Clouds of dust – from drought-affected regions, sandstorms in the Sahara or volcanic eruptions — can be blown thousands of kilometres and reflect some of the sun’s rays back into space. No ocean receives as much dust as the Atlantic.
“Since 1980 tropical North Atlantic Ocean temperatures have been rising at a rate of nearly 0.25 Celsius per decade,” the scientists wrote. Previously, the rapid temperature rise had been blamed on factors such as global warming or shifts in ocean currents. Warmer temperatures may spur more hurricanes, which need sea-surface temperatures of about 28° Celsius to form.
A sea-temperature difference of just one degree Fahrenheit (five-ninths of a degree Celsius) separated 1994 — a quiet hurricane year — from 2005; in that record year, fierce storms included Hurricane Katrina, which devastated the city of New Orleans.
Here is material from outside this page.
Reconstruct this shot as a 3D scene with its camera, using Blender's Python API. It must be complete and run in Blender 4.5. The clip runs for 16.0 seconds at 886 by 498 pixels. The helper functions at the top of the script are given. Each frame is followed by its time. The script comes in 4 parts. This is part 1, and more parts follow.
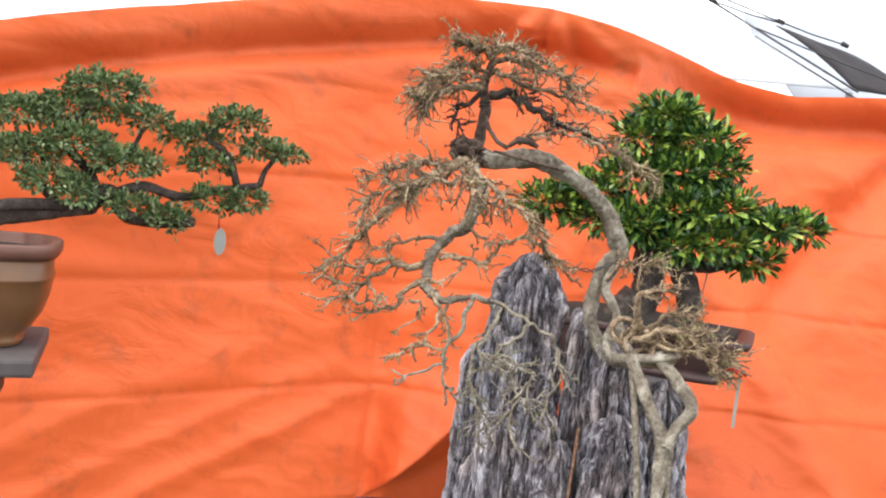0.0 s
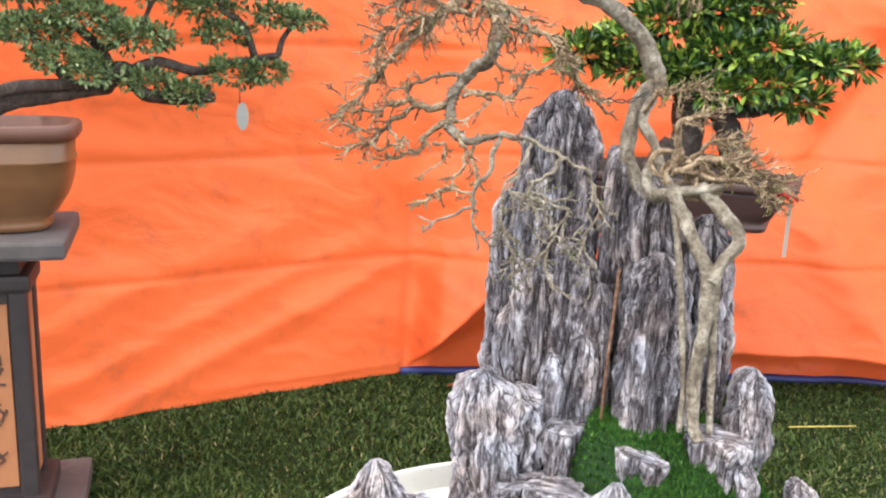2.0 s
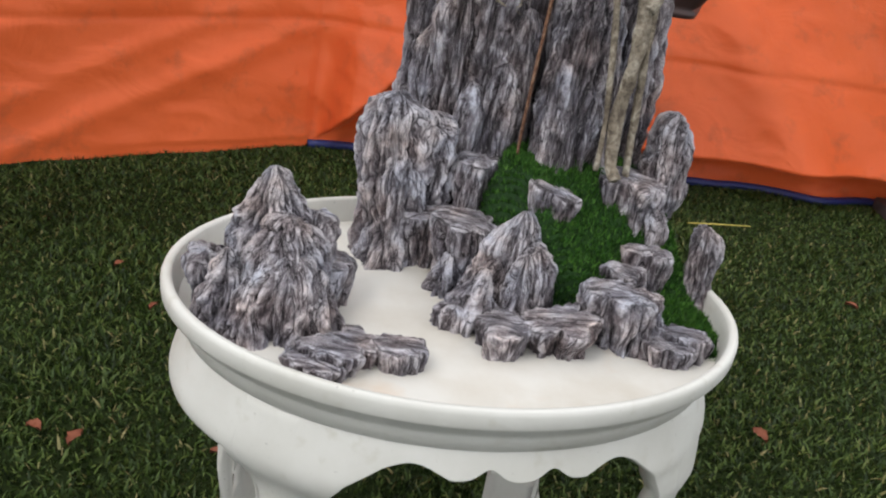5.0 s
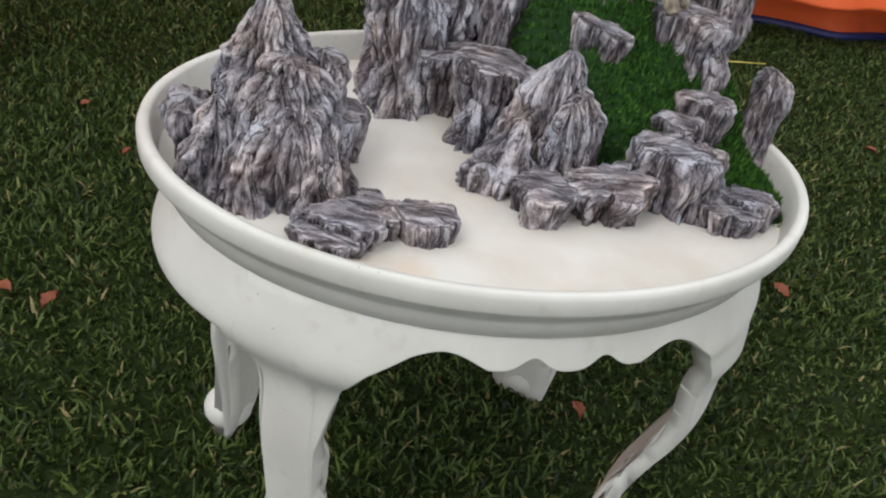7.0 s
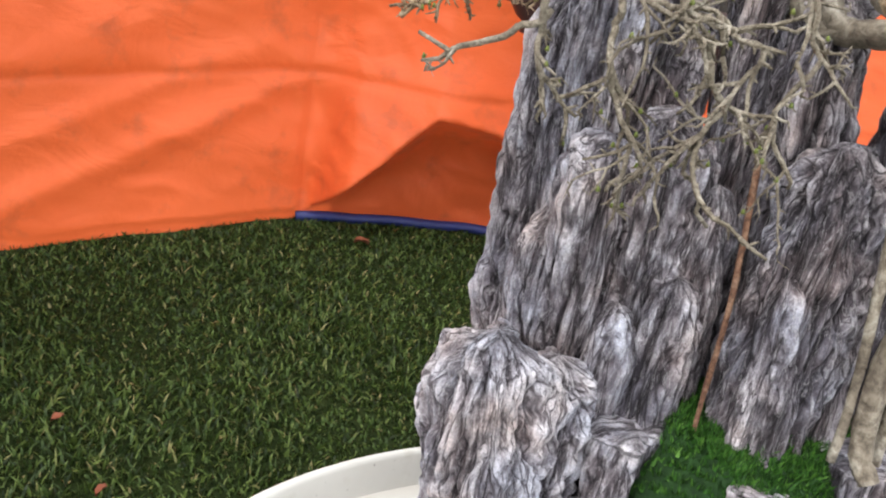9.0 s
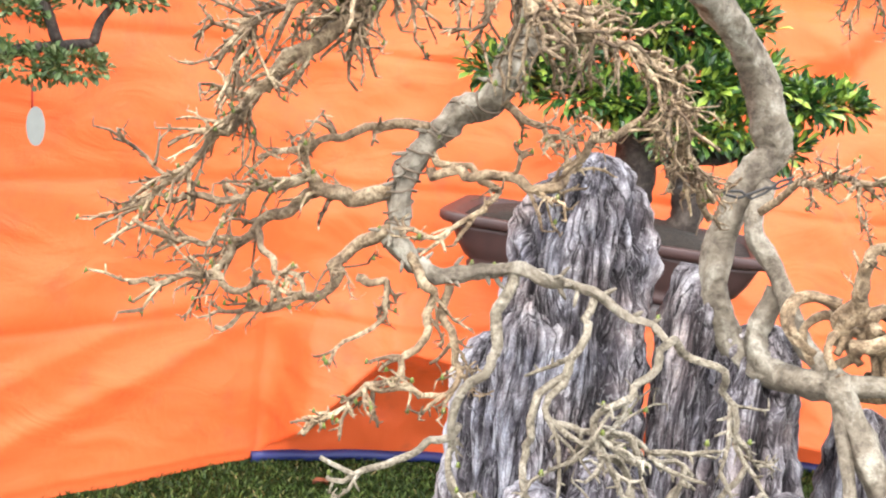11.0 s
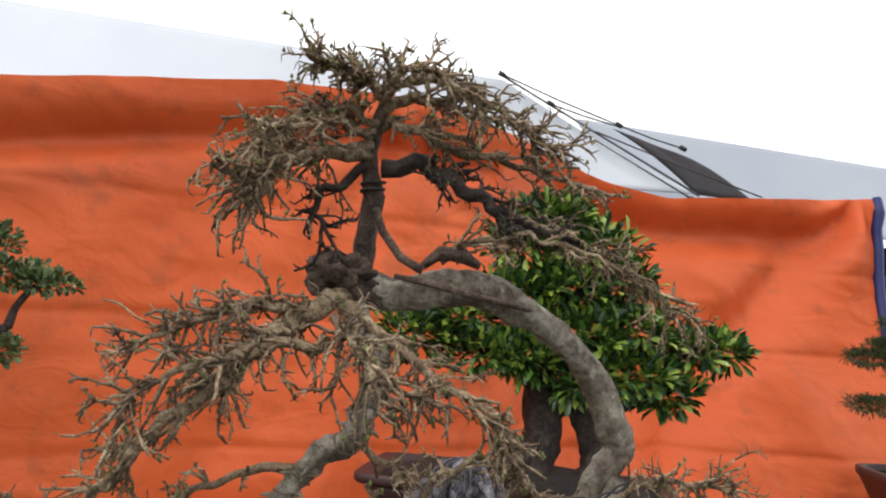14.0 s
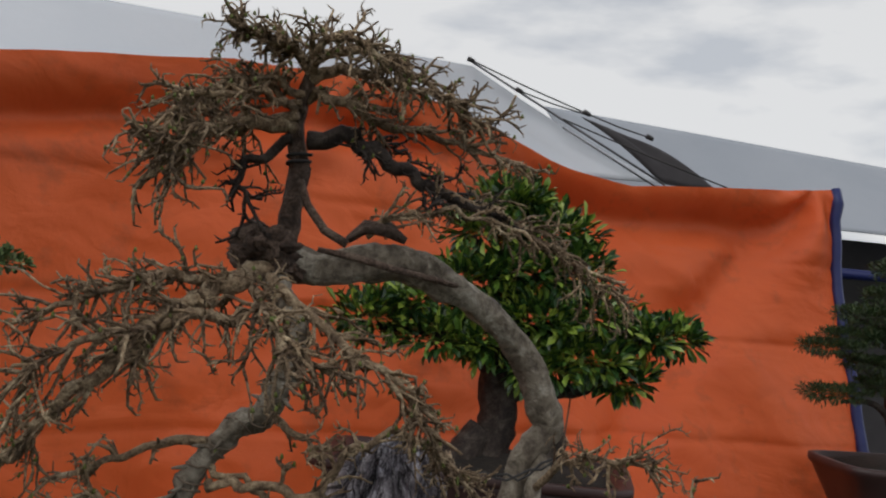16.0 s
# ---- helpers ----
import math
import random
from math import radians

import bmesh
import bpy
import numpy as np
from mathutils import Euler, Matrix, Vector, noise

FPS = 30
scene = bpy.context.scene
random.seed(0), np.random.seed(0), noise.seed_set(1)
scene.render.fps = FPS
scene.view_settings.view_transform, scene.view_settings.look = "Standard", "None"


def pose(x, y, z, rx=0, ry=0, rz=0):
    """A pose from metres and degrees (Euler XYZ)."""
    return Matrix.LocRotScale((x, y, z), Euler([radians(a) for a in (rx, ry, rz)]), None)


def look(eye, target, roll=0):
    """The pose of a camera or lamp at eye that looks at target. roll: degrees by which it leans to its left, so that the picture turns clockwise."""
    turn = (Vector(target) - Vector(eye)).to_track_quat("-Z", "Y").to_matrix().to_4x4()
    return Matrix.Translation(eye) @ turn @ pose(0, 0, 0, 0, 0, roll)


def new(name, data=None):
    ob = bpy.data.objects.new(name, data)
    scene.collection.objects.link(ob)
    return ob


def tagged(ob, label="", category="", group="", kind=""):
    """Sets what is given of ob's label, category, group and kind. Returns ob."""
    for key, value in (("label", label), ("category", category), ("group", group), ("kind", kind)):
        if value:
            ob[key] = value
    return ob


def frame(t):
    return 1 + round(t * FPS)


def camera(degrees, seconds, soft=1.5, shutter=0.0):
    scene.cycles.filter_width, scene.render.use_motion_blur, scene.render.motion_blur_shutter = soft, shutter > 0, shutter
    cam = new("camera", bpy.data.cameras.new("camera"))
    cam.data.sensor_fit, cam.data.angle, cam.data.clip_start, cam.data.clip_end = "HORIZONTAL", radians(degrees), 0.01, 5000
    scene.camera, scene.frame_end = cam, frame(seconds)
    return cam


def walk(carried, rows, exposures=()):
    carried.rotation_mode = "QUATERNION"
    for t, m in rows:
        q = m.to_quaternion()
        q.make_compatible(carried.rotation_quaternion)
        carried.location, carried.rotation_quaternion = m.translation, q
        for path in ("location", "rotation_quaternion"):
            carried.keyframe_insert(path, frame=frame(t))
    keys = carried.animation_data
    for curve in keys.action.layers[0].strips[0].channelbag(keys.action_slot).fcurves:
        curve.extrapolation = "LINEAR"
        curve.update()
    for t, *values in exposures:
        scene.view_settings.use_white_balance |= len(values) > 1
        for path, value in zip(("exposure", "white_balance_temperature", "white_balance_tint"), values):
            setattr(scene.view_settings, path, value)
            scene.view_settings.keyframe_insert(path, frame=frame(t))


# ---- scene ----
cam = camera(53.3, 16.0, 2.1)
PATH = [
    (0, (0.221, 0.225, 1.749), (0.033, 2.208, 1.568), 6.1),
    (0.5, (0.212, 0.261, 1.727), (0.017, 2.24, 1.519), 5.4),
    (1, (0.214, 0.296, 1.713), (-0.006, 2.259, 1.4), 2.1),
    (1.5, (0.215, 0.303, 1.681), (-0.062, 2.244, 1.284), 2.7),
    (2, (0.238, 0.312, 1.663), (-0.01, 2.245, 1.213), 2.4),
    (2.5, (0.233, 0.311, 1.633), (0.02, 2.235, 1.131), 4.3),
    (3, (0.24, 0.3, 1.602), (0.036, 2.224, 1.095), 4.9),
    (3.5, (0.248, 0.32, 1.536), (0.085, 2.211, 0.906), 5.7),
    (4, (0.257, 0.345, 1.491), (0.162, 2.186, 0.716), 6.3),
    (4.5, (0.251, 0.357, 1.476), (0.26, 2.187, 0.668), 8.3),
    (5, (0.242, 0.367, 1.466), (0.245, 2.187, 0.637), 9.1),
    (5.2, (0.238, 0.375, 1.459), (0.235, 2.181, 0.6), 9.2),
    (7.3, (0.120, 0.664, 1.377), (0.277, 2.280, 0.208), 11.7),
    (7.5, (0.078, 0.732, 1.378), (0.270, 2.337, 0.201), 12.1),
    (8, (0.035, 0.844, 1.434), (0.311, 2.523, 0.382), 12.9),
    (8.5, (0.016, 1.037, 1.464), (0.144, 2.828, 0.583), 10.6),
    (8.7, (0.015, 1.082, 1.476), (0.090, 2.889, 0.624), 10.1),
    (11, (0.042, 1.231, 1.667), (0.119, 3.184, 1.246), 6.6),
    (11.5, (0.052, 1.209, 1.689), (0.144, 3.194, 1.462), 6.0),
    (12, (0.074, 1.176, 1.728), (0.178, 3.169, 1.587), 5.5),
    (12.5, (0.077, 1.154, 1.742), (0.202, 3.15, 1.696), 4.9),
    (13, (0.072, 1.139, 1.75), (0.202, 3.134, 1.797), 4.8),
    (13.5, (0.089, 1.136, 1.765), (0.265, 3.127, 1.832), 4.1),
    (14, (0.093, 1.127, 1.777), (0.28, 3.115, 1.886), 4.1),
    (14.5, (0.085, 1.117, 1.782), (0.279, 3.103, 1.914), 5.4),
    (15, (0.092, 1.116, 1.788), (0.265, 3.102, 1.952), 5.6),
    (15.5, (0.124, 1.135, 1.78), (0.336, 3.121, 1.882), 4.3),
    (16, (0.143, 1.131, 1.768), (0.395, 3.113, 1.853), 4.8),
]
EXPOSURES = [(0, 0.72), (1, 0.76), (1.5, 0.88), (2, 0.98), (3, 1.1), (3.5, 0.88), (4, 0.28), (4.5, 0.0), (5.2, -0.2), (7.3, -0.28), (8, -0.28), (8.5, 0.30), (8.7, 0.40), (10.8, 1.5), (11.5, 1.40), (12, 1.33), (12.5, 0.98), (13, 0.58), (13.5, 0.16), (14, -0.26), (14.5, -0.72), (15, -1.0), (16, -1.22)]
walk(cam, [(t, look(eye, target, roll)) for t, eye, target, roll in PATH], EXPOSURES)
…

“We were surprised” by the big role of dust on Atlantic temperatures, said Ralf Bennartz, a professor at the University of Wisconsin-Madison and a co-author of the study, written with experts at the National Oceanic and Atmospheric Administration. Their research suggests that only 30% of the warming of the Atlantic can be explained by factors other than dust. The effect of climate change on the amount of dust originating from Africa this century is unclear, Bennartz said.